EXERCISE - Write the data out again, character for character, with no images.
------------------------------------------------
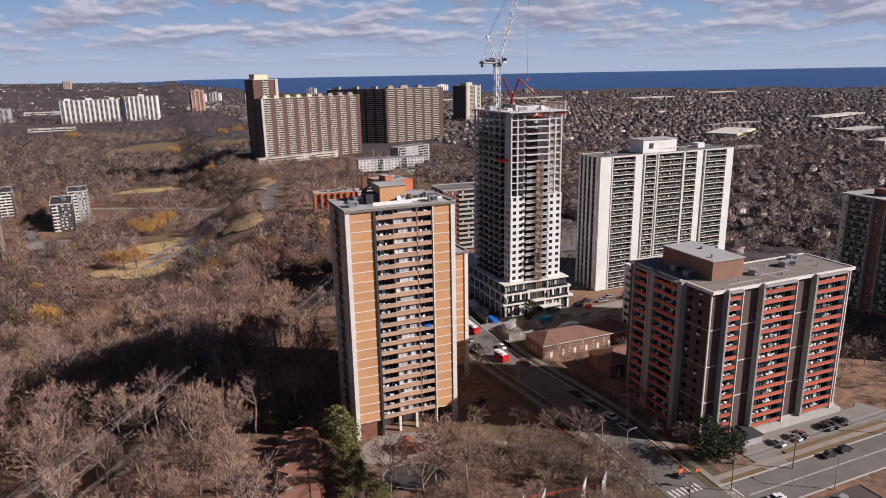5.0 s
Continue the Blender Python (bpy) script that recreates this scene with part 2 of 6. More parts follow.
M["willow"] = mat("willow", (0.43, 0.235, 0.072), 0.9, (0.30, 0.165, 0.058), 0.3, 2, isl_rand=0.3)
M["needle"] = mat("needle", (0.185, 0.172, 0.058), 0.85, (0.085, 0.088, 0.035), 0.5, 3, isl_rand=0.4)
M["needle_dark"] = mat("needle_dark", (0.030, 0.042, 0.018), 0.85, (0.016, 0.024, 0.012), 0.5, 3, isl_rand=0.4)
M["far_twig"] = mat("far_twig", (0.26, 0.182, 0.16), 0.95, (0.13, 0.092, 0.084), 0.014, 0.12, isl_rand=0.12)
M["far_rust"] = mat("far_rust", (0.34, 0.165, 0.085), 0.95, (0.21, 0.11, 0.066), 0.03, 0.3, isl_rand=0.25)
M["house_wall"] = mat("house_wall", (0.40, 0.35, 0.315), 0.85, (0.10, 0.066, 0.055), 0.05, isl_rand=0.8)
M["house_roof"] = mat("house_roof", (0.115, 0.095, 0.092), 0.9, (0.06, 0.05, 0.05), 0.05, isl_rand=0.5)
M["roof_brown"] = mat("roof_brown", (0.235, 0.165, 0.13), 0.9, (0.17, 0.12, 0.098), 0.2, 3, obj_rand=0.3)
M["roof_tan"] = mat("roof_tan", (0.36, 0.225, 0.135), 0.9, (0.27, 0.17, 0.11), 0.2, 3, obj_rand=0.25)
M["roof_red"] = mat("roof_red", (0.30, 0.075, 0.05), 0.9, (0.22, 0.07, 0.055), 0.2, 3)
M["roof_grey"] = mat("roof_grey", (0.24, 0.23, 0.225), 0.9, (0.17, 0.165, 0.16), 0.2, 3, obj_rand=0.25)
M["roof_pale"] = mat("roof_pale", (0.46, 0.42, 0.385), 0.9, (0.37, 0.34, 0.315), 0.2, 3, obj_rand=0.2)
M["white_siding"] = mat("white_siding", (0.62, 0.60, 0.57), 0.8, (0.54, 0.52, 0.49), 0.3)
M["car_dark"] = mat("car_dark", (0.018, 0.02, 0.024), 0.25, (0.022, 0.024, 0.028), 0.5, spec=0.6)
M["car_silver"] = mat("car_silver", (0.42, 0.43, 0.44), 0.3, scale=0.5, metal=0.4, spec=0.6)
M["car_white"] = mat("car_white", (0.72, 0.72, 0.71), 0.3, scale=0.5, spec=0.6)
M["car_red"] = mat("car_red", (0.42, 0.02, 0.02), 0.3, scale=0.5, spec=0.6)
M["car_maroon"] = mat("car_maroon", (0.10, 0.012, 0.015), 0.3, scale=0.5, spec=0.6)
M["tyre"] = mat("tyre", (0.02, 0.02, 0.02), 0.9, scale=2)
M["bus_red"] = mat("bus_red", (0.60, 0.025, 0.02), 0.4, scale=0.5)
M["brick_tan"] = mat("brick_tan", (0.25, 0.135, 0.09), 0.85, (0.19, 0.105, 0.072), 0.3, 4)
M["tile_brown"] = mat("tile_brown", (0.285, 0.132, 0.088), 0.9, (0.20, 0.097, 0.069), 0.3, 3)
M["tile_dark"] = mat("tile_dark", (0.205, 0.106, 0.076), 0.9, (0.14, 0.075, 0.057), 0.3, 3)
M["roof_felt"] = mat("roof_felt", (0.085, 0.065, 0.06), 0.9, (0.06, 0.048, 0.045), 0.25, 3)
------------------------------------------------
OUTPUT OF THE TASK -
5.0 s
Continue the Blender Python (bpy) script that recreates this scene with part 2 of 6. More parts follow.
M["willow"] = mat("willow", (0.43, 0.235, 0.072), 0.9, (0.30, 0.165, 0.058), 0.3, 2, isl_rand=0.3)
M["needle"] = mat("needle", (0.185, 0.172, 0.058), 0.85, (0.085, 0.088, 0.035), 0.5, 3, isl_rand=0.4)
M["needle_dark"] = mat("needle_dark", (0.030, 0.042, 0.018), 0.85, (0.016, 0.024, 0.012), 0.5, 3, isl_rand=0.4)
M["far_twig"] = mat("far_twig", (0.26, 0.182, 0.16), 0.95, (0.13, 0.092, 0.084), 0.014, 0.12, isl_rand=0.12)
M["far_rust"] = mat("far_rust", (0.34, 0.165, 0.085), 0.95, (0.21, 0.11, 0.066), 0.03, 0.3, isl_rand=0.25)
M["house_wall"] = mat("house_wall", (0.40, 0.35, 0.315), 0.85, (0.10, 0.066, 0.055), 0.05, isl_rand=0.8)
M["house_roof"] = mat("house_roof", (0.115, 0.095, 0.092), 0.9, (0.06, 0.05, 0.05), 0.05, isl_rand=0.5)
M["roof_brown"] = mat("roof_brown", (0.235, 0.165, 0.13), 0.9, (0.17, 0.12, 0.098), 0.2, 3, obj_rand=0.3)
M["roof_tan"] = mat("roof_tan", (0.36, 0.225, 0.135), 0.9, (0.27, 0.17, 0.11), 0.2, 3, obj_rand=0.25)
M["roof_red"] = mat("roof_red", (0.30, 0.075, 0.05), 0.9, (0.22, 0.07, 0.055), 0.2, 3)
M["roof_grey"] = mat("roof_grey", (0.24, 0.23, 0.225), 0.9, (0.17, 0.165, 0.16), 0.2, 3, obj_rand=0.25)
M["roof_pale"] = mat("roof_pale", (0.46, 0.42, 0.385), 0.9, (0.37, 0.34, 0.315), 0.2, 3, obj_rand=0.2)
M["white_siding"] = mat("white_siding", (0.62, 0.60, 0.57), 0.8, (0.54, 0.52, 0.49), 0.3)
M["car_dark"] = mat("car_dark", (0.018, 0.02, 0.024), 0.25, (0.022, 0.024, 0.028), 0.5, spec=0.6)
M["car_silver"] = mat("car_silver", (0.42, 0.43, 0.44), 0.3, scale=0.5, metal=0.4, spec=0.6)
M["car_white"] = mat("car_white", (0.72, 0.72, 0.71), 0.3, scale=0.5, spec=0.6)
M["car_red"] = mat("car_red", (0.42, 0.02, 0.02), 0.3, scale=0.5, spec=0.6)
M["car_maroon"] = mat("car_maroon", (0.10, 0.012, 0.015), 0.3, scale=0.5, spec=0.6)
M["tyre"] = mat("tyre", (0.02, 0.02, 0.02), 0.9, scale=2)
M["bus_red"] = mat("bus_red", (0.60, 0.025, 0.02), 0.4, scale=0.5)
M["brick_tan"] = mat("brick_tan", (0.25, 0.135, 0.09), 0.85, (0.19, 0.105, 0.072), 0.3, 4)
M["tile_brown"] = mat("tile_brown", (0.285, 0.132, 0.088), 0.9, (0.20, 0.097, 0.069), 0.3, 3)
M["tile_dark"] = mat("tile_dark", (0.205, 0.106, 0.076), 0.9, (0.14, 0.075, 0.057), 0.3, 3)
M["roof_felt"] = mat("roof_felt", (0.085, 0.065, 0.06), 0.9, (0.06, 0.048, 0.045), 0.25, 3)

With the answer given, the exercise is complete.